The News Corporation (ASX: NWS) share price opened 6% higher today after posting big jumps across the company's top line and bottom line for FY22.
News Corp shares are going for $25.755 apiece at the time of writing, 6.12% higher than yesterday's closing price of $24.27 a share.
Let's check the media giant's full-year results.
What did News Corp report?
The ASX-listed news media publishing company pulled in total revenue of $10.39 billion, an 11% increase on FY21. Excluding one-off items like acquisitions, divestitures, and foreign currency impact, revenue rose by 8%.
A stellar performance in News Corp's digital real estate services (REA Group and Realtor.com) and financial news (Wall Street Journal and Barrons) segments were the key driving forces, posting increases in revenue of 25% and 18% respectively.
The above segments offset a 2% fall in subscription video revenue. This was primarily due to a substantial dip in residential broadcast subscribers and Foxtel Now subscribers.
On a segment level, total earnings before interest, tax, depreciation, and amortisation (EBITDA) came in at $1.67 billion, a 31% lift on FY21.
The same divisions spearheaded the surge in EBITDA. Digital real estate services and the financial news segments experienced improvements of 12% and 30% in EBITDA respectively.
However, subscription video services fell flat in terms of EBITDA.
Overall, News Corp's net income for FY22 was $760 million, beating last year's figure of $389 million by 95%.
Management buoyed by results
There was much positive commentary about News Corp's results for the year. However, I would treat the following comments with a degree of scepticism.
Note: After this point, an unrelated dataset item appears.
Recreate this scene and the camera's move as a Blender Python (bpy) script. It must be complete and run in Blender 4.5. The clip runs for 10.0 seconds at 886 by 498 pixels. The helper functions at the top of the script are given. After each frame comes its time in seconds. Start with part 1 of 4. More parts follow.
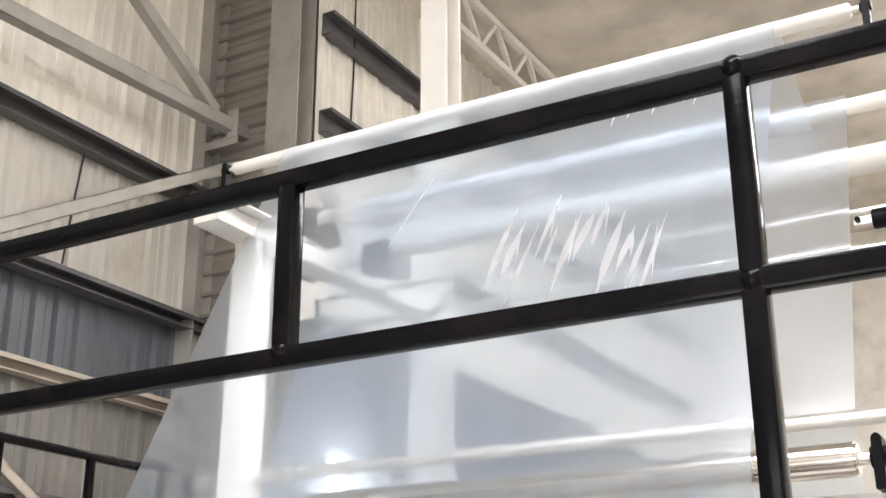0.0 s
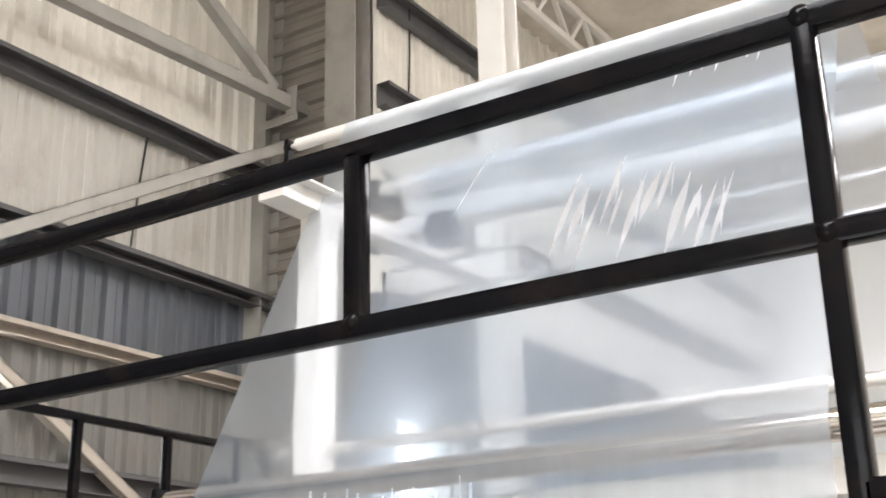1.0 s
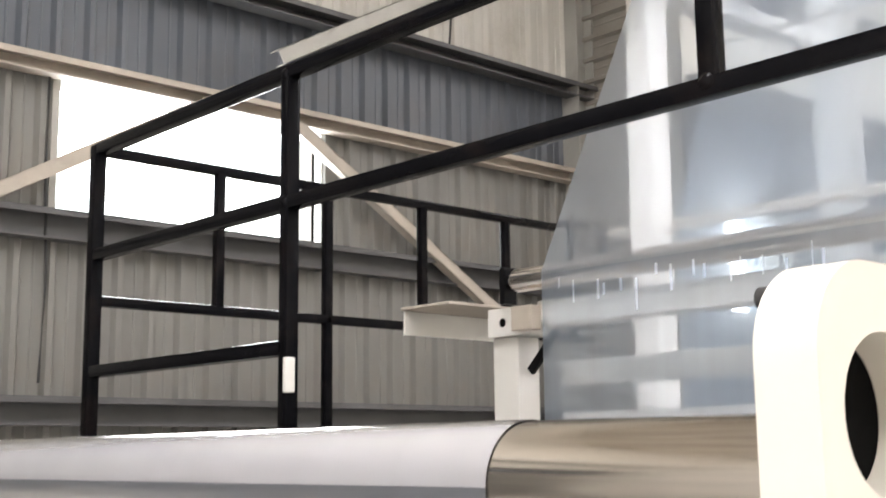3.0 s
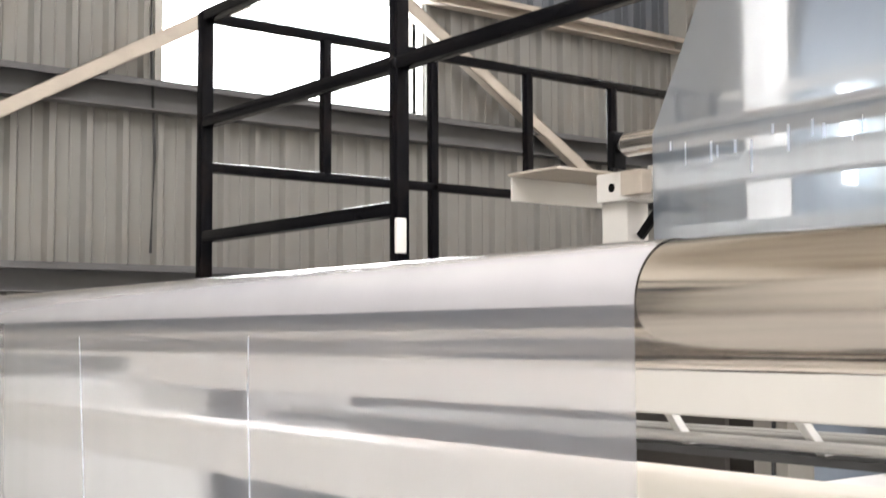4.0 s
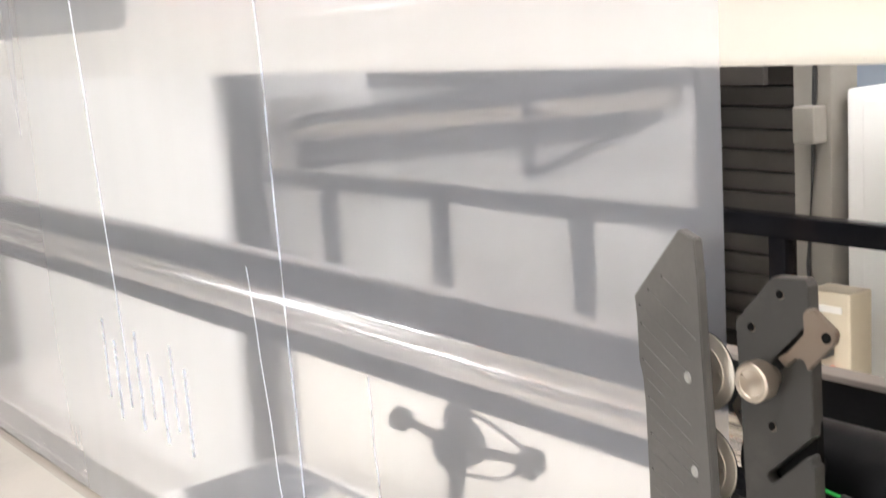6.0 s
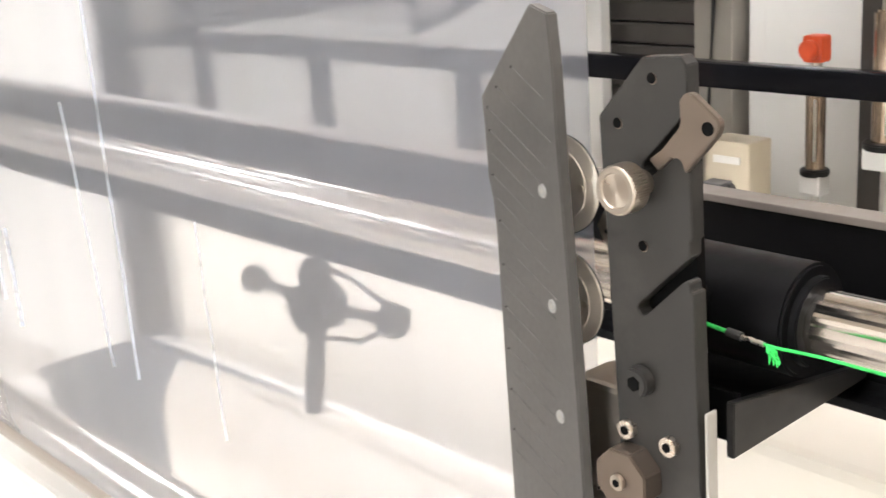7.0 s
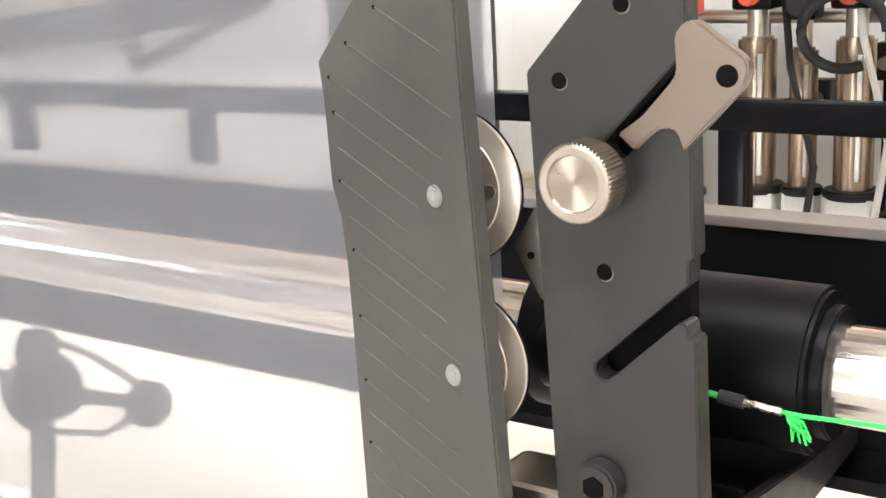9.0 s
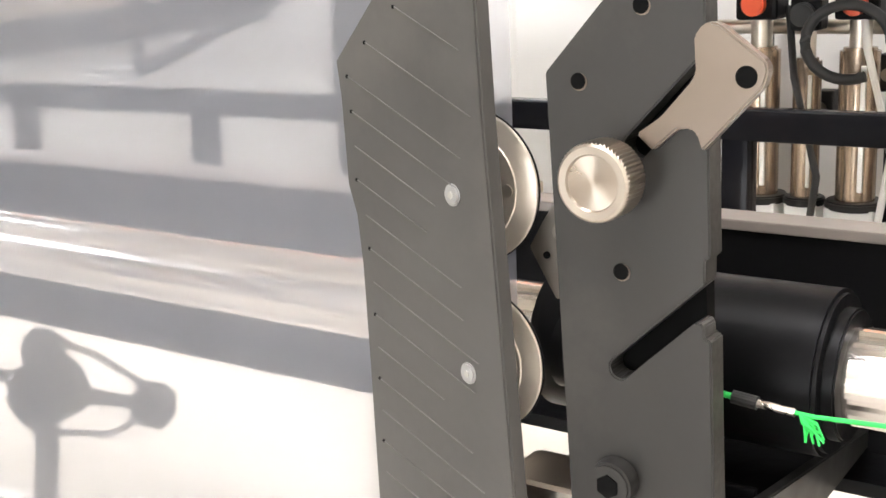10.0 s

News Corp CEO Robert Thomson said:
Foxtel's renaissance continued, as streaming revenues from Kayo and BINGE offset broadcast declines during the year. While down slightly for the year due to currency fluctuations, both revenue and profitability were markedly higher on an adjusted basis.
Foxtel Now total subscribers and paid subscribers both dropped by 27,000 and 25,000 respectively. In the future, closer attention should be paid to these numbers.
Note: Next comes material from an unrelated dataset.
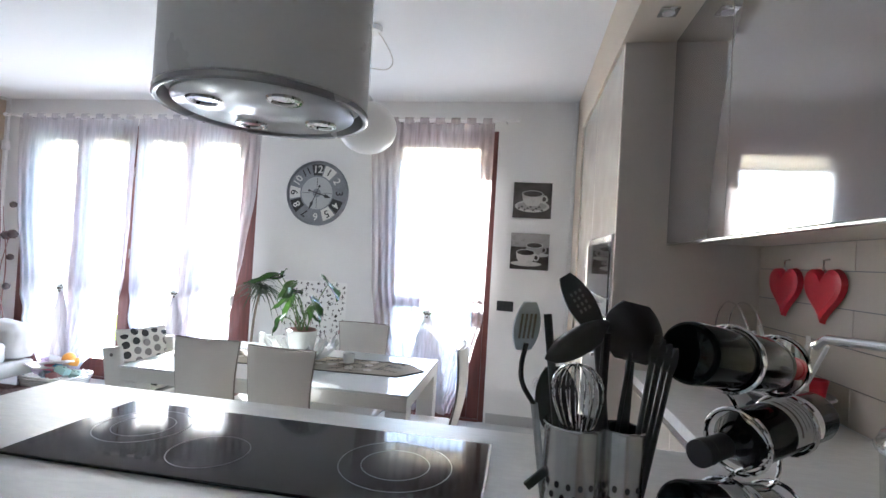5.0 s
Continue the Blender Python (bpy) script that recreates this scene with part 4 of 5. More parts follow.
for hr in range(1, 13):
    a0, a1 = hr * 30 - 13.5, hr * 30 + 13.5
    bm = bmesh.new()
    rings = []
    for y in (YC - 0.0186, YC - 0.0216):
        ring = [bm.verts.new(on_clock(0.158, a0 + (a1 - a0) * k / 6, y)) for k in range(7)] + [bm.verts.new(on_clock(0.258, a1 + (a0 - a1) * k / 6, y)) for k in range(7)]
        rings.append(ring)
    for k in range(14):
        bm.faces.new([rings[0][k], rings[0][(k + 1) % 14], rings[1][(k + 1) % 14], rings[1][k]])
    bm.faces.new(rings[1]), bm.faces.new(rings[0][::-1])
    pl = part("plate", bm, PLATES[hr], ck, smooth=False)
    p = on_clock(0.209, hr * 30, YC - 0.0226)
    bm = text_mesh(str(hr), 0.092, Matrix.Translation(p) @ pose(0, 0, 0, 90, 0, 0) @ pose(0, 0, 0, 0, 0, -hr * 30 + (180 if hr in () else 0)))
    part("numeral", bm, NUM[hr], pl, smooth=False)
for deg, L, wd, tail in ((106.5, 0.145, 0.011, 0.07), (203.0, 0.165, 0.009, 0.065)):
    d, s = on_clock(1, deg, 0) - Vector((CX, 0, CZ)), on_clock(1, deg + 90, 0) - Vector((CX, 0, CZ))
    d.y = s.y = 0
    c0 = Vector((CX, YC - 0.030, CZ))
    bm = bmesh.new()
    out = [(-tail, 0.35), (0.5 * L, 0.45), (0.62 * L, 1.5), (0.72 * L, 1.2), (L, 0.08)]
    pts = [c0 + d * a + s * b * wd for a, b in out] + [c0 + d * a - s * b * wd for a, b in out[::-1]]
    f = bm.faces.new([bm.verts.new(q) for q in pts])
    e = bmesh.ops.extrude_face_region(bm, geom=[f])
    bmesh.ops.translate(bm, verts=[q for q in e["geom"] if isinstance(q, bmesh.types.BMVert)], vec=(0, -0.002, 0))
    turn(lathe([(0, 0), (0.011, 0), (0.011, 0.003), (0, 0.003)], (0, 0, 0), 16, bm), Matrix.Translation(c0 - d * tail) @ pose(0, 0, 0, 90, 0, 0), [v for v in bm.verts if v.co.length < 0.05])
    part("pointer", bm, M_CLOCKD, ck, "black clock pointer", smooth=False)

poster = thing("drawing_poster", (-0.72, YF, 0.45), "white paper poster covered in small dark drawings", "poster")
PX0, PX1, PZ0, PZ1 = -1.014, -0.430, 0.457, 1.082
part("sheet", grid(lambda u, v: (PX0 + (PX1 - PX0) * u, YF - 0.003 - 0.004 * abs(noise.noise(Vector((u * 3, v * 3, 2)))), PZ0 + (PZ1 - PZ0) * v), 12, 12), M_PAPER, poster)
rnd = random.Random(11)
inks = {id(M_INK): bmesh.new(), id(M_INKG): bmesh.new(), id(M_INKR): bmesh.new()}
for j in range(12):
    for i in range(12):
        x = PX0 + 0.030 + (i + rnd.uniform(-0.35, 0.35)) * 0.0475
        z = PZ1 - 0.032 - (j + rnd.uniform(-0.25, 0.25)) * 0.051
        ink = rnd.choice([M_INK] * (5 if j < 5 else 3) + [M_INKG] * (1 if j < 5 else 3) + ([M_INKR] if j > 7 else [M_INK]))
        bm = inks[id(ink)]
        s = rnd.uniform(0.011, 0.0195)
        kind = rnd.random()
        y = YF - 0.0085
        c0 = Vector((x, y, z))
        def blob(cx, cz, rx, rz, rot=0.0, n=9):
            vs = []
            for k in range(n):
                th = 2 * math.pi * k / n
                q = rnd.uniform(0.85, 1.1)
                dx, dz = rx * q * math.cos(th), rz * q * math.sin(th)
                vs.append(bm.verts.new(c0 + Vector((cx + dx * math.cos(rot) - dz * math.sin(rot), 0, cz + dx * math.sin(rot) + dz * math.cos(rot)))))
            bm.faces.new(vs[::-1])
        if kind < 0.4:
            blob(0, s * 0.9, s * 0.35, s * 0.35)
            blob(0, s * 0.1, s * 0.35, s * 0.6)
            for sg in (-1, 1):
                blob(sg * s * 0.6, s * rnd.uniform(-0.1, 0.5), s * 0.5, s * 0.14, sg * rnd.uniform(-0.7, 0.7))
                blob(sg * s * 0.35, -s * 0.75, s * 0.14, s * 0.5, sg * rnd.uniform(0.1, 0.6))
        else:
            for q in range(rnd.randint(2, 4)):
                blob(rnd.uniform(-1, 1) * s * 0.7, rnd.uniform(-1, 1) * s * 0.5, s * rnd.uniform(0.3, 0.8), s * rnd.uniform(0.2, 0.6), rnd.uniform(0, 3))
for nm, ink in (("black_ink", M_INK), ("grey_ink", M_INKG), ("red_ink", M_INKR)):
    ob = part(nm, inks[id(ink)], ink, poster, smooth=False)
    ob["kind"] = "stuff"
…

In addition, whilst Kayo and BINGE have recorded solid growth in subscribers, the battle for streaming eyeballs continues to heat up.
The fall in Netflix (NASDAQ: NFLX) subscribers this year could be a telltale sign of the challenges facing streaming service providers.
What's next for News Corp?
As reported in the Australian Financial Review, News Corp Chief Financial Officer Susan Panuccio advised investors the company would continue to work on cost control in light of supply chain and inflation pressures.
These comments were directed at the potential adverse impact on advertising revenue. Panuccio said:
We will take necessary action to address those pressures including pricing adjustments, together with our ongoing focus on cost management. Visibility on advertising remains limited across the businesses and we continue to expect foreign exchange headwinds given the current spot rates for the Australian dollar and pound sterling compared to the prior year.
The clouded outlook for advertising makes it challenging to forecast future revenue. This is probably one reason for News Corp's historically cyclical results.
My thoughts on the News Corp share price
The News Corp share price has dropped 21% in the last 12 months, far underperforming the S&P/ASX 200 Index (ASX: XJO). Across the same period, the ASX 200 has declined by 6%.
News Corp has been a benefactor of the digital media tailwind as people move away from physical news publications. As a result, gross margins have steadily risen in the last decade.
However, margin and cost improvements can only take a company so far. Great companies often find ways to generate consistent and sustainable top and bottom line growth.
In News Corp's case, advertising revenue is primarily dictated by macroeconomic forces. When times are good, businesses have more to spend on advertising but this quickly gets flipped when times are bad.
These are some of the factors to consider when assessing the long-term outlook of News Corp.